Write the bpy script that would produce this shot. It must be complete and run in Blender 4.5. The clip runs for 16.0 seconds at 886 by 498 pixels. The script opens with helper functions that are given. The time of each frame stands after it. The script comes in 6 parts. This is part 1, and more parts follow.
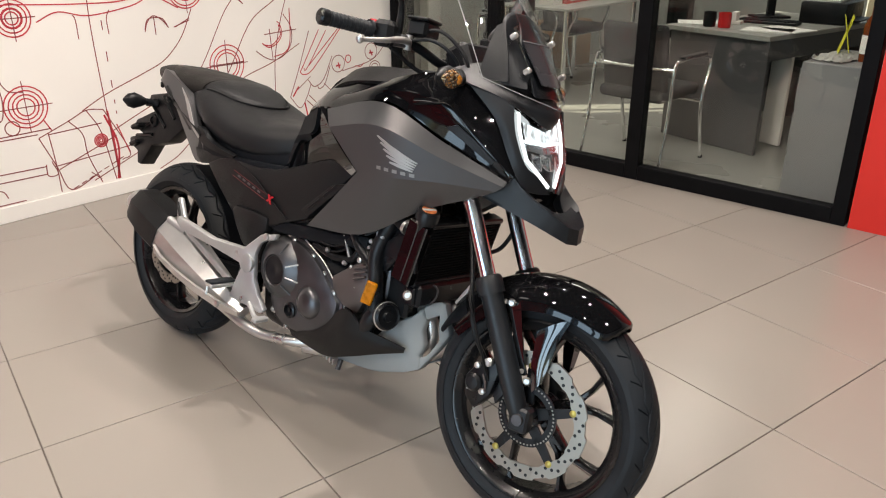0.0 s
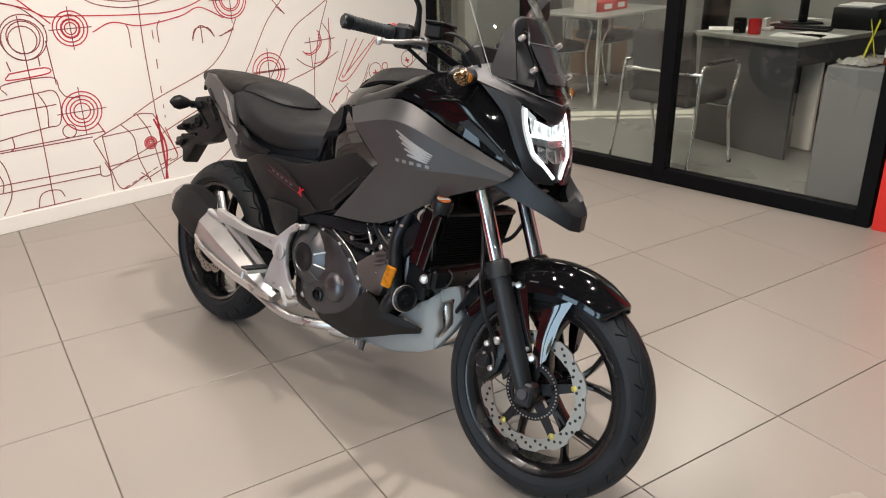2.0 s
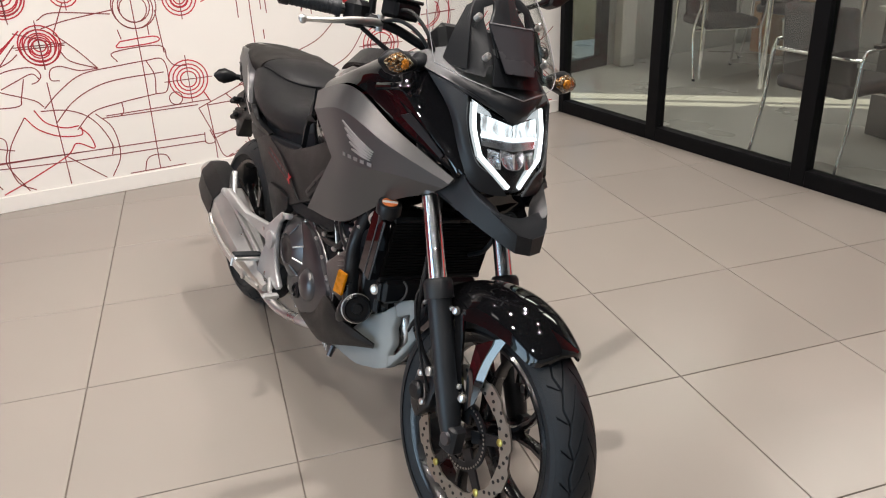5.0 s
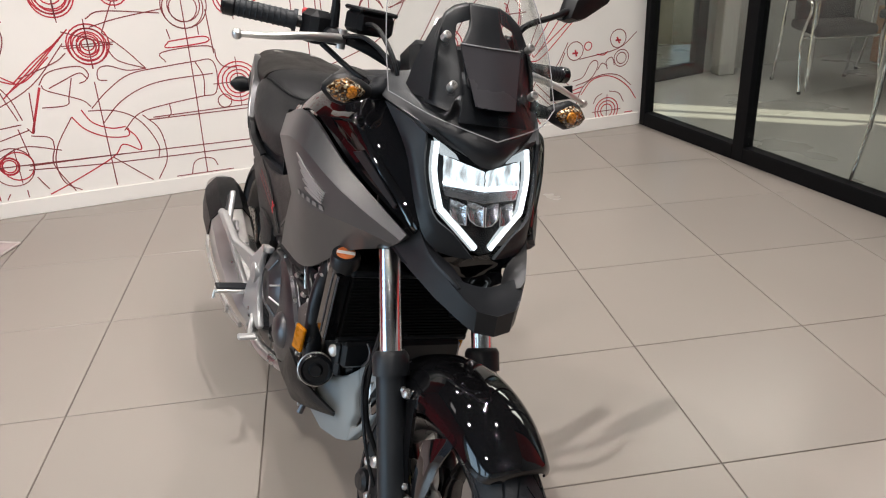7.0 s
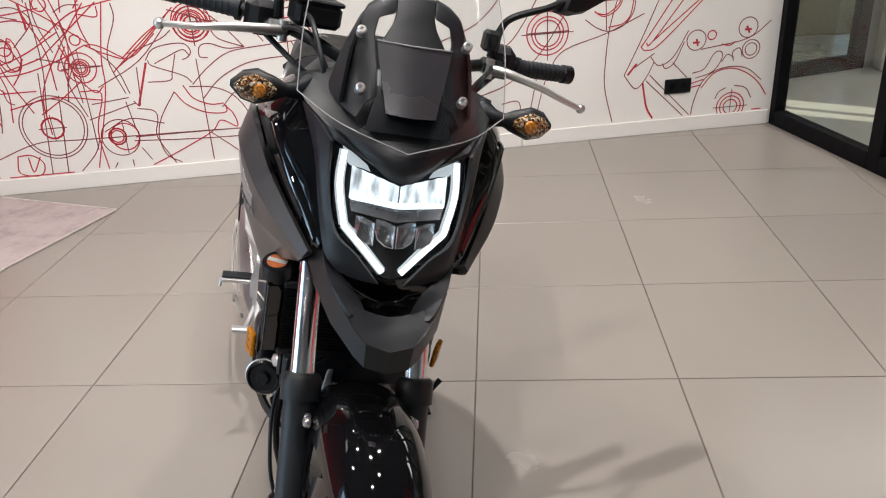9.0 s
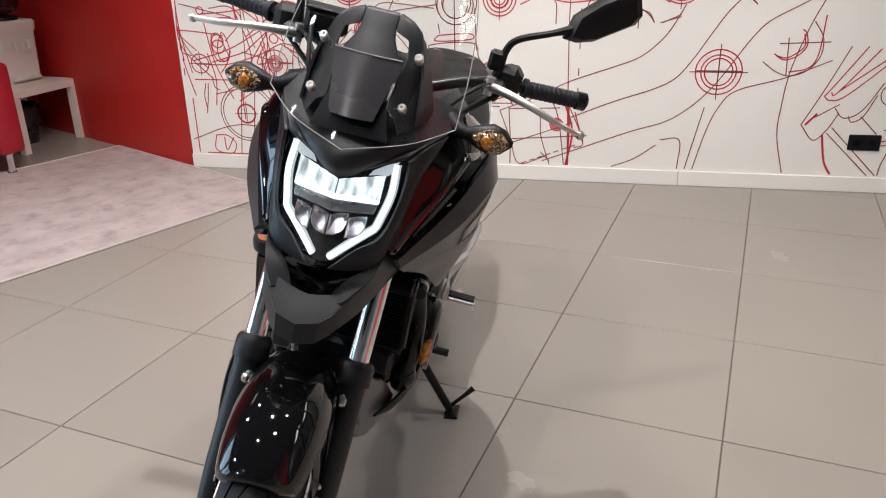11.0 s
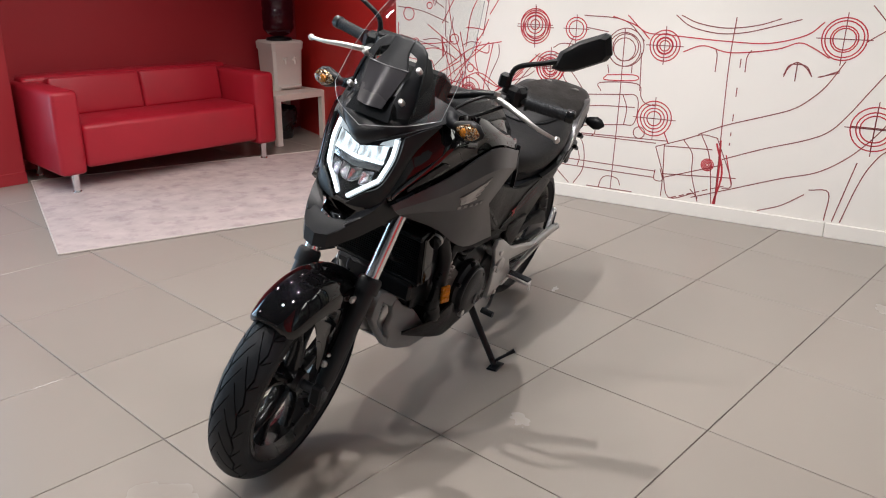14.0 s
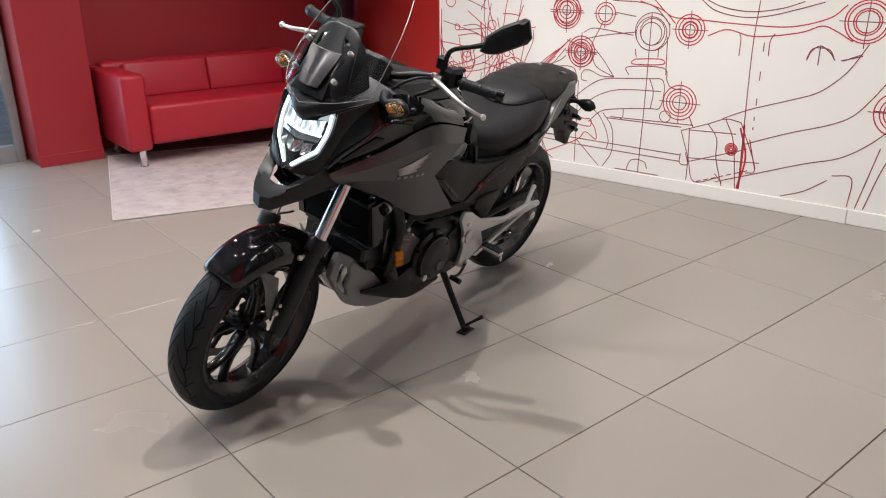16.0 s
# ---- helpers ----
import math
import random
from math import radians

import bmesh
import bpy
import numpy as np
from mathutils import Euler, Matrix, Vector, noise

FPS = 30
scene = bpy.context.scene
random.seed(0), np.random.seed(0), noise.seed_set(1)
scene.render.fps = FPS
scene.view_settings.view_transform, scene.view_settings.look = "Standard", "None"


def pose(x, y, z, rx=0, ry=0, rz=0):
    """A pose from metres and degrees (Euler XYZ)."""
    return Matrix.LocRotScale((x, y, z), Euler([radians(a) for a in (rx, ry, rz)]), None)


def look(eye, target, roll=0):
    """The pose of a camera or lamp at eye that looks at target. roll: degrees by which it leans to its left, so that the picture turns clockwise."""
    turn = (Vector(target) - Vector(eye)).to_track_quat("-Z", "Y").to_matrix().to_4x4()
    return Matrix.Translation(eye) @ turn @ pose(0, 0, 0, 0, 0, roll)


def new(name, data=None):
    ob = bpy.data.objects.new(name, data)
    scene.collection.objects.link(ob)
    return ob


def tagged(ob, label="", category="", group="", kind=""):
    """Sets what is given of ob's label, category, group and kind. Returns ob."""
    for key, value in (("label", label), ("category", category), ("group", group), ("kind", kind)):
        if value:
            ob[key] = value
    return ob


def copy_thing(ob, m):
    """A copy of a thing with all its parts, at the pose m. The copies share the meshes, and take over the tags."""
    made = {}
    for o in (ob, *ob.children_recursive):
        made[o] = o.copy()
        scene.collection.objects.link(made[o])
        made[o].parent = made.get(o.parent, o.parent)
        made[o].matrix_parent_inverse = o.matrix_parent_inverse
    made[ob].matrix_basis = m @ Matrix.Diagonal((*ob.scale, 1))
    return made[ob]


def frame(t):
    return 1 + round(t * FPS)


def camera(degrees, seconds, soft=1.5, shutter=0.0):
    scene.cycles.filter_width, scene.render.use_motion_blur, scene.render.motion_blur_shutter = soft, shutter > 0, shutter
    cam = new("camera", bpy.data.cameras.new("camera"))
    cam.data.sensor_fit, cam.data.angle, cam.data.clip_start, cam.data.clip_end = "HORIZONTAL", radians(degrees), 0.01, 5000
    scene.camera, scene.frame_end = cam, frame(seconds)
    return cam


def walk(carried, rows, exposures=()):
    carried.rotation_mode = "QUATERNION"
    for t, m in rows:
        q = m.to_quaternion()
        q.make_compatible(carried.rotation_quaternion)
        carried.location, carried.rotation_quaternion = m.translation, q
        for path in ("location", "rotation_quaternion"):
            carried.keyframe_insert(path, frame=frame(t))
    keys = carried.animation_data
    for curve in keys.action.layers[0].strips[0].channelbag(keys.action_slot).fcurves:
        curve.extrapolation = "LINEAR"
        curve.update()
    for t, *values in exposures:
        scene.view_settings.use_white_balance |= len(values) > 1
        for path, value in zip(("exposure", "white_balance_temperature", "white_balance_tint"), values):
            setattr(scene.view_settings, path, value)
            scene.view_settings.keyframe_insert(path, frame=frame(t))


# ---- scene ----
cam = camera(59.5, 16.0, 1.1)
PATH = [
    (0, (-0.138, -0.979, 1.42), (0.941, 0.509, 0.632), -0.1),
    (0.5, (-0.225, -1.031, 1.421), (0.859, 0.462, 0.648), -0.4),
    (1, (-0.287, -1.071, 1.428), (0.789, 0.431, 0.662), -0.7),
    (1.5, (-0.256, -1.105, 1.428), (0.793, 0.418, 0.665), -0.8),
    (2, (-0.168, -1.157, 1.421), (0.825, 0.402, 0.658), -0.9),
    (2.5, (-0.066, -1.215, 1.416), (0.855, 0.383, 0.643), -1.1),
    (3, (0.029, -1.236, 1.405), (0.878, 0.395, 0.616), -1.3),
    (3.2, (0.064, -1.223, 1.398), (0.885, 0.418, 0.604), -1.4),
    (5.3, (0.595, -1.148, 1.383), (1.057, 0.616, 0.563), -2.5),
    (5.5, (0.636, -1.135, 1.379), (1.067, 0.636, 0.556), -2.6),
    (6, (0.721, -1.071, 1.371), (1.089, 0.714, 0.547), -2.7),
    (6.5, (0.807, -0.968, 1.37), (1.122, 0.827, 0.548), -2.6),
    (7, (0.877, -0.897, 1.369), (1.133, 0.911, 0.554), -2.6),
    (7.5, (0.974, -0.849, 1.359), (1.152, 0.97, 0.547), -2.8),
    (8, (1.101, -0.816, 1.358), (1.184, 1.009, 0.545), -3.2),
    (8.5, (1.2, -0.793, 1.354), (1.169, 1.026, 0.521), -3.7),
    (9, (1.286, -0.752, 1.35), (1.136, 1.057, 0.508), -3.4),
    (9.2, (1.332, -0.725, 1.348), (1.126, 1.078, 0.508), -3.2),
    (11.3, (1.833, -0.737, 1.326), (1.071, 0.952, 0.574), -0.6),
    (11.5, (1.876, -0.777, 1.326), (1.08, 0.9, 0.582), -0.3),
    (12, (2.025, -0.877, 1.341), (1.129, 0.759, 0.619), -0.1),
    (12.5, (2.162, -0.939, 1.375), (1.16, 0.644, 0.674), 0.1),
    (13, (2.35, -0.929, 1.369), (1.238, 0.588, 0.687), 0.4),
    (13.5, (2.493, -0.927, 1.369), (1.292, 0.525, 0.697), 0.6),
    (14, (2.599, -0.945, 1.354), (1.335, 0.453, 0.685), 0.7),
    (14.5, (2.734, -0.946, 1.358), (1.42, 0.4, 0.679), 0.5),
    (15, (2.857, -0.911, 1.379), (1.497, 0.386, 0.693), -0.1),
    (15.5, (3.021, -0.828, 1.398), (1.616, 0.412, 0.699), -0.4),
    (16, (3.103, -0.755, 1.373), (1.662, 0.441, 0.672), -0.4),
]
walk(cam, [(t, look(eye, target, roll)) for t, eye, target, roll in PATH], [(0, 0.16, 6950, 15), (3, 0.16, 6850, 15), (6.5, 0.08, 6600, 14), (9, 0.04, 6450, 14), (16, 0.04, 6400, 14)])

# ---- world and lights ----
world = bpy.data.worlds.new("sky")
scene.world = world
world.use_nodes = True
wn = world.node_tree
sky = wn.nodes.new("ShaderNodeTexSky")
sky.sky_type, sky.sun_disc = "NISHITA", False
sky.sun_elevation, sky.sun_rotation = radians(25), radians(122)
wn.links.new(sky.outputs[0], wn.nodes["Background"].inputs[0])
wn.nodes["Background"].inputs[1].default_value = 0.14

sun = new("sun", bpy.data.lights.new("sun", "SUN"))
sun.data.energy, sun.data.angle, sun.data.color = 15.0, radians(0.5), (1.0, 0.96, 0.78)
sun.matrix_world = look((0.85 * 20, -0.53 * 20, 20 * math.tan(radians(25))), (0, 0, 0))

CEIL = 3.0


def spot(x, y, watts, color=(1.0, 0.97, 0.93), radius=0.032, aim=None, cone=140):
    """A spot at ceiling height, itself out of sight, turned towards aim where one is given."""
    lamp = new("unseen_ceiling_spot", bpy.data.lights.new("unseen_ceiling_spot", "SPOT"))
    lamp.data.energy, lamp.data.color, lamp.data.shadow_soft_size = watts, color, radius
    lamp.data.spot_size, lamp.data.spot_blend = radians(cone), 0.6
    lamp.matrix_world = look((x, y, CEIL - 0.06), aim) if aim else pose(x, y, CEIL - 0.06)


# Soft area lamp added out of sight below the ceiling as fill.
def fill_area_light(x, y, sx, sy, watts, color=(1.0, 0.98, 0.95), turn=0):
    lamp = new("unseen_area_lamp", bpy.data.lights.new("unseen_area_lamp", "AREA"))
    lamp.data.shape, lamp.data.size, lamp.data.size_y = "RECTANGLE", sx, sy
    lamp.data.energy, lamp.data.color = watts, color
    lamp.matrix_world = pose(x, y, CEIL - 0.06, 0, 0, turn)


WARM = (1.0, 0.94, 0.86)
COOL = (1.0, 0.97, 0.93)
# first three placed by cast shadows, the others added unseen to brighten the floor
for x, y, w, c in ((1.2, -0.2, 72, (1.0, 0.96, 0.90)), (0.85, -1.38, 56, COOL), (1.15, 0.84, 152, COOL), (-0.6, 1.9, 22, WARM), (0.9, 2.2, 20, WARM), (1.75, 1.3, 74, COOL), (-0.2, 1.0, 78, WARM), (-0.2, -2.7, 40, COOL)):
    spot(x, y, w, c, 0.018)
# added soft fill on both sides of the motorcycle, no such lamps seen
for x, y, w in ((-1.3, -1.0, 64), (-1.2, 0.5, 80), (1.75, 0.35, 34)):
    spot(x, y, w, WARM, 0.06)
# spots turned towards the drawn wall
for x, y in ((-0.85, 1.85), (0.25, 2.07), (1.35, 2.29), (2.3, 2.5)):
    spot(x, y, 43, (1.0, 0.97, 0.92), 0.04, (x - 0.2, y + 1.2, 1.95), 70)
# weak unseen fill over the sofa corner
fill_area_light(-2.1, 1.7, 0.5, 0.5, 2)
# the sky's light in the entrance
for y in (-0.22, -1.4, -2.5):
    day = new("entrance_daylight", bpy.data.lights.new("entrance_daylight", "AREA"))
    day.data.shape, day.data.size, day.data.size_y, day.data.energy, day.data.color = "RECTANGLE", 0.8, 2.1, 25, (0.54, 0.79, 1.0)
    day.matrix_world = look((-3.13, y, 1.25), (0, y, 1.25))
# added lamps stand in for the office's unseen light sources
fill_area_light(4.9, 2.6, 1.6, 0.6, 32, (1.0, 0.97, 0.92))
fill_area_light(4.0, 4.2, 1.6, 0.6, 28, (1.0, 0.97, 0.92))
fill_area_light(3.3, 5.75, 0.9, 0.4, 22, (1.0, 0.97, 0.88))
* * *
*YOUR INSTRUCTIONS*
Select and copy each line from the data that includes the word "values".

*REPLY TO THE EXERCISE*
    for t, *values in exposures:
        scene.view_settings.use_white_balance |= len(values) > 1
        for path, value in zip(("exposure", "white_balance_temperature", "white_balance_tint"), values):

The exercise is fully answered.